What is the difference between a County, National and Federal Criminal Search?
By far the most frequently ordered report (79% of companies request it*), the county criminal background check provides the most current, up-to-date information about local criminal cases within the specified county. Due to increased mobility and the fact that an estimated one-third** of individuals born in the US do not reside in the state where they were born, this search can help uncover criminal records where your candidate has lived, worked or attended school in the past to get a more complete view of potential new employees.
The national criminal background check is also one of the top searches ordered, with 69% of companies requesting this file*. This search checks over 350 million+ records in proprietary databases of criminal convictions all 50 states plus Washington, DC and includes sex offender records where available. With this criminal record search, we can help identify records under unreported names and addresses, and enhances the possibility of identifying unreported criminal records. While these databases do not contain all possible criminal records that may be found in all courts across the country, there are approximately 6,000 new electronic records added daily. It is important to note that conducting this search should not be used as a replacement for conducting a Sex Offender Registry search.

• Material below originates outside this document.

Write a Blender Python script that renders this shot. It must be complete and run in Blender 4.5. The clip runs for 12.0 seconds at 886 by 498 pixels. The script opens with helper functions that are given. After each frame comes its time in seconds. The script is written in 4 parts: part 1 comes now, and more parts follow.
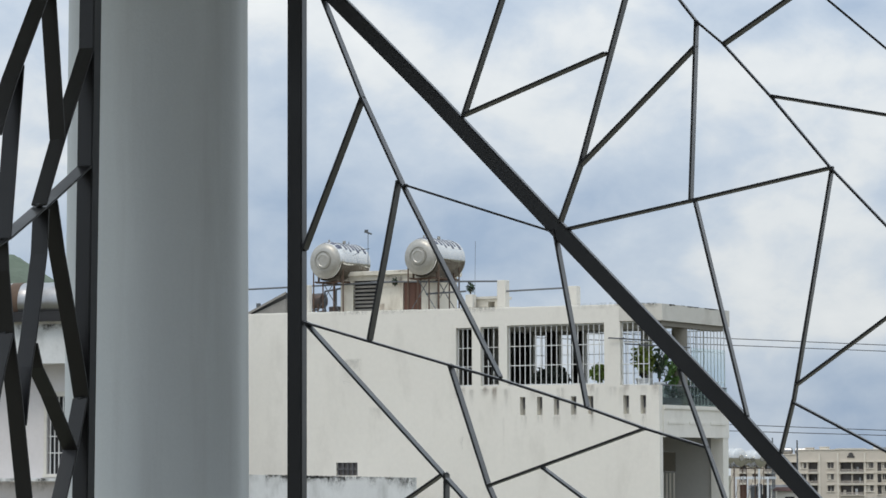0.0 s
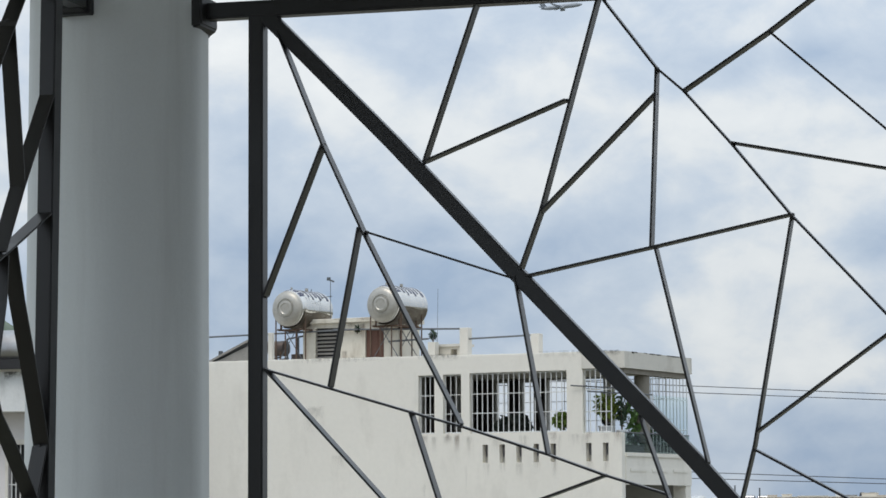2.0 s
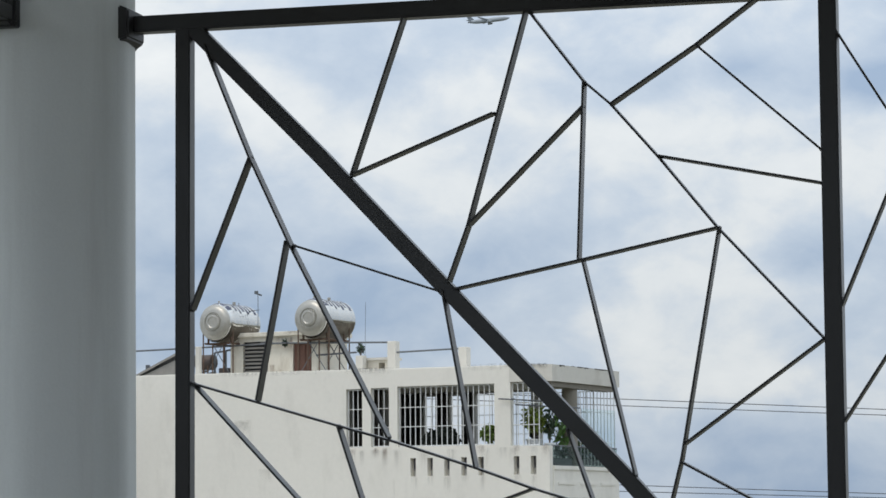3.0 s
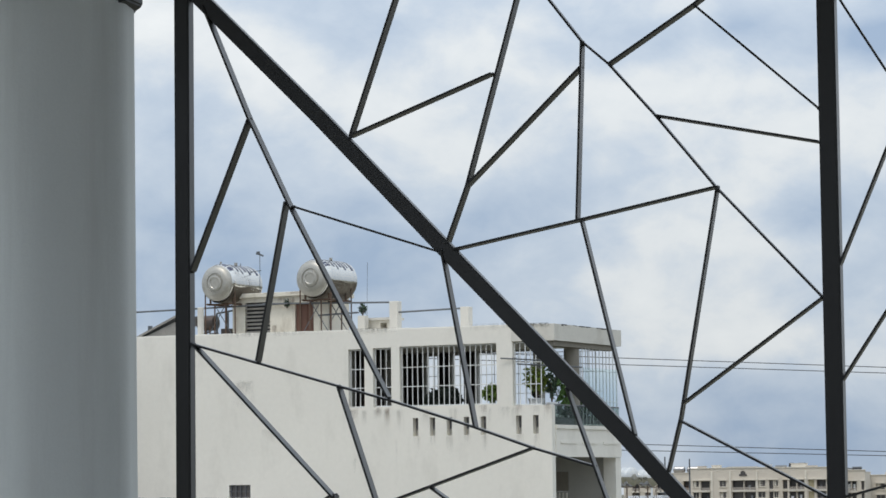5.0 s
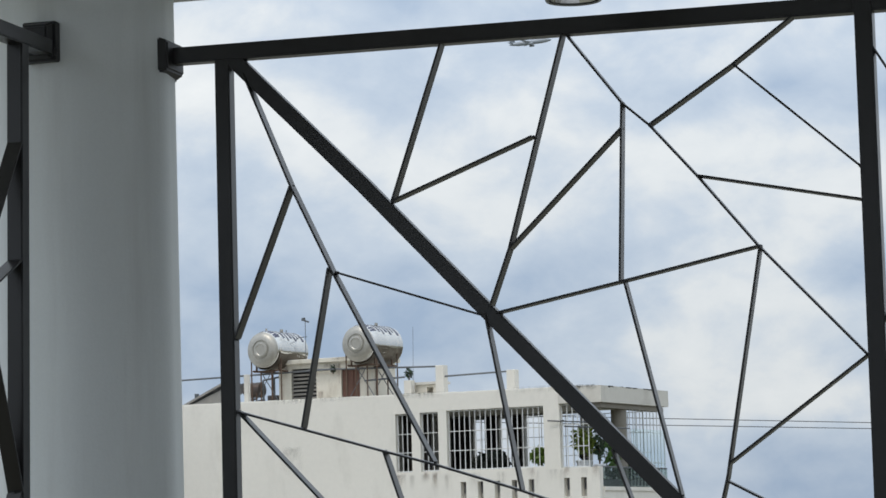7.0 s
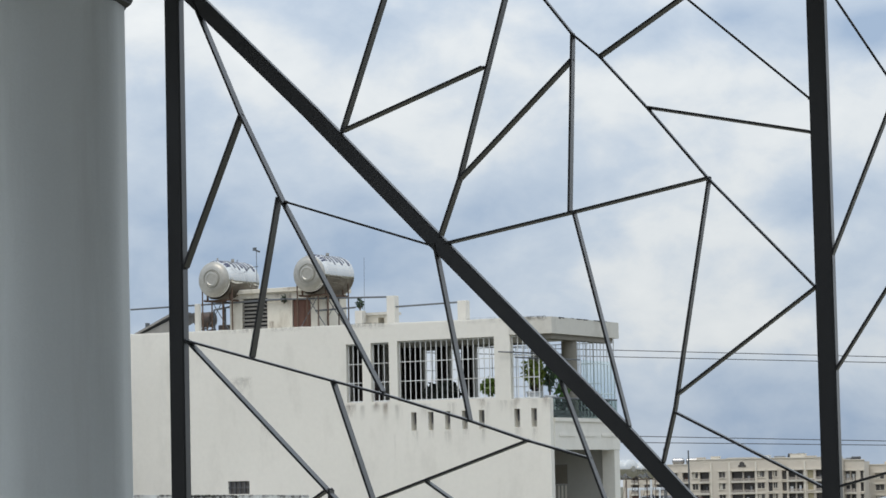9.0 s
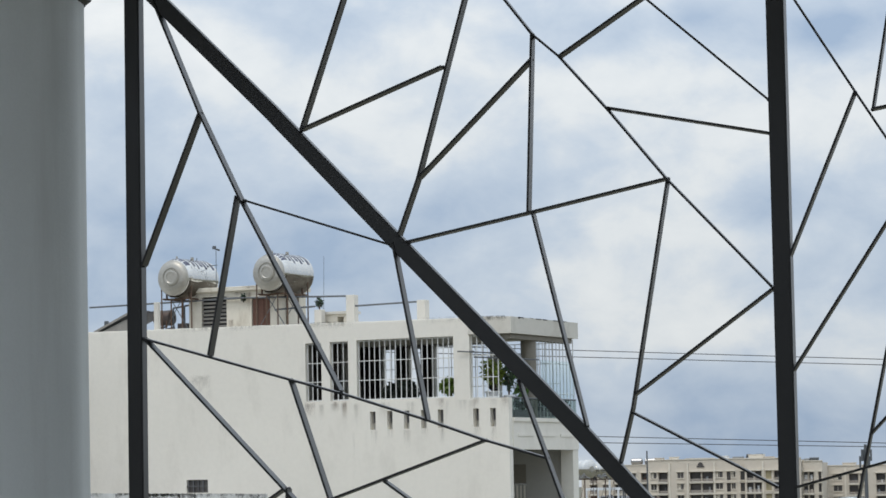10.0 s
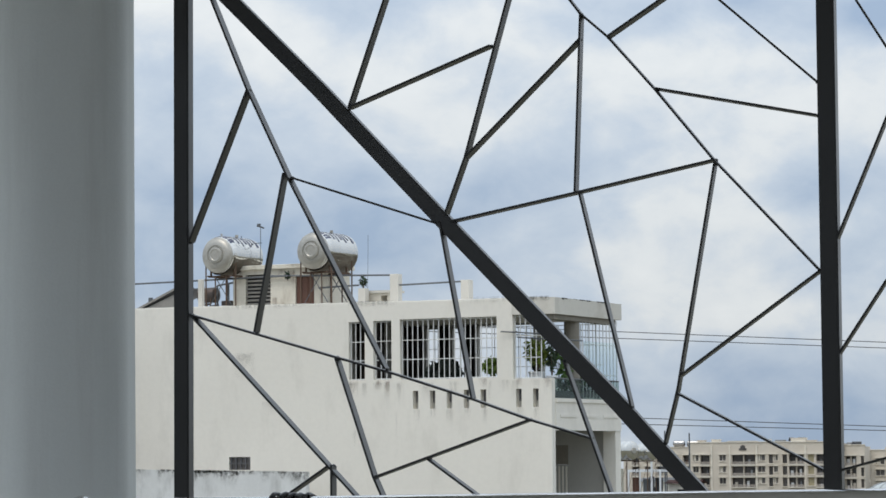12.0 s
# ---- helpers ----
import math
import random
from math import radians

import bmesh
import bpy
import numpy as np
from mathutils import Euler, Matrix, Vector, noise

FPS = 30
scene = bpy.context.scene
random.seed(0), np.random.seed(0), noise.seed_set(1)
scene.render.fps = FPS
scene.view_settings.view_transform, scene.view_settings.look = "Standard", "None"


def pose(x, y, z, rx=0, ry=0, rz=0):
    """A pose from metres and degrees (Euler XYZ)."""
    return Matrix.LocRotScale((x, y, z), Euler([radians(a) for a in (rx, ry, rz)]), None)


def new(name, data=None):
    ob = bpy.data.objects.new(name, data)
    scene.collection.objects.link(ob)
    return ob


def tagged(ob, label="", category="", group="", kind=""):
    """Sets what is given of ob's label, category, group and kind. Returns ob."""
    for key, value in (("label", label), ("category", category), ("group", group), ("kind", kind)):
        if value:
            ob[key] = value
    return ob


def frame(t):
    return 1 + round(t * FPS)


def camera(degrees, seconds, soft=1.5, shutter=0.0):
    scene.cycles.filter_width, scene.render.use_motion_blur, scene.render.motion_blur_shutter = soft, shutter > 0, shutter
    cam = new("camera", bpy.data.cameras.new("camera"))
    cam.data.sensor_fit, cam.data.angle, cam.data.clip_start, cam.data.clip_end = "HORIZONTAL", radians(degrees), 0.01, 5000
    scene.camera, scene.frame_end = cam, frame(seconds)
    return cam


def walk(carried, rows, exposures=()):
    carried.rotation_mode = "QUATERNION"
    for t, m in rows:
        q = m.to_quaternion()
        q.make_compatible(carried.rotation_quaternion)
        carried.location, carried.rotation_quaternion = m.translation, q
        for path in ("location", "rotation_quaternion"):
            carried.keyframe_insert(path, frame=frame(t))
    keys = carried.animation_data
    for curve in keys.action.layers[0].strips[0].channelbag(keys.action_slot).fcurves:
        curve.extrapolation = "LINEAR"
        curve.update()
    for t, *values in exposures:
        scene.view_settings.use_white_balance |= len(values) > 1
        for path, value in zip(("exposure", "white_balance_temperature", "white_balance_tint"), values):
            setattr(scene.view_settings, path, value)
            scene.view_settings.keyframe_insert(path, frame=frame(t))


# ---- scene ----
cam = camera(17.15, 12.0, soft=1.6)
PATH = [
    (0, 0.0000, -5.6672, 1.2000, 94.300, 0.199, 17.015),
    (0.5, 0.0006, -5.6652, 1.1984, 94.922, 0.021, 16.684),
    (1, -0.0013, -5.6578, 1.1996, 95.319, -0.127, 15.943),
    (1.5, 0.0006, -5.6603, 1.1987, 95.564, -0.051, 16.050),
    (2, 0.0017, -5.6618, 1.1988, 95.225, 0.273, 16.289),
    (2.5, 0.0001, -5.6580, 1.1992, 95.296, 0.463, 15.426),
    (2.7, -0.0002, -5.6572, 1.1988, 95.587, 0.453, 14.836),
    (4.3, 0.0114, -5.6766, 1.1997, 94.415, 0.540, 15.417),
    (4.5, 0.0112, -5.6780, 1.1985, 94.543, 0.679, 15.266),
    (5, 0.0101, -5.6719, 1.1987, 94.695, 0.686, 14.945),
    (5.5, 0.0108, -5.6789, 1.1982, 94.722, 0.765, 16.124),
    (6, 0.0095, -5.6712, 1.1976, 95.006, 0.883, 16.724),
    (6.5, 0.0090, -5.6694, 1.1985, 95.204, 1.132, 16.281),
    (7, 0.0139, -5.6746, 1.1989, 95.954, 1.534, 15.901),
    (7.2, 0.0150, -5.6712, 1.1996, 96.225, 1.693, 15.573),
    (8.8, 0.0214, -5.6834, 1.1965, 94.894, 1.297, 14.937),
    (9, 0.0193, -5.6731, 1.1975, 94.580, 1.283, 14.932),
    (9.5, 0.0205, -5.6754, 1.1971, 94.416, 1.317, 14.582),
    (10, 0.0213, -5.6729, 1.1974, 94.553, 1.071, 14.129),
    (10.5, 0.0176, -5.6716, 1.1968, 94.444, 0.487, 13.955),
    (11, 0.0125, -5.6702, 1.1956, 94.207, -0.046, 13.921),
    (11.5, 0.0105, -5.6675, 1.1955, 94.093, 0.075, 14.265),
    (12, 0.0172, -5.6780, 1.1955, 94.171, 0.433, 14.943),
]
walk(cam, [(t, pose(*p)) for t, *p in PATH])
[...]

While a national criminal database can be considered to be “an inch deep and a mile wide”, a county courthouse search is “a mile deep and an inch wide.” When used together, these two searches complement one another and drastically enhance the effectiveness of a background check.
A federal criminal background check accesses the Federal Court System comprised of 93 judicial courts based on residential and/or previous employment addresses to find information involving violations of federal laws such as Interstate Drug Trafficking, Racketeering, Interstate Kidnapping, bank robbery, embezzlement, etc. This search covers federal crimes that are federally prosecuted and typically not included in county or statewide criminal checks.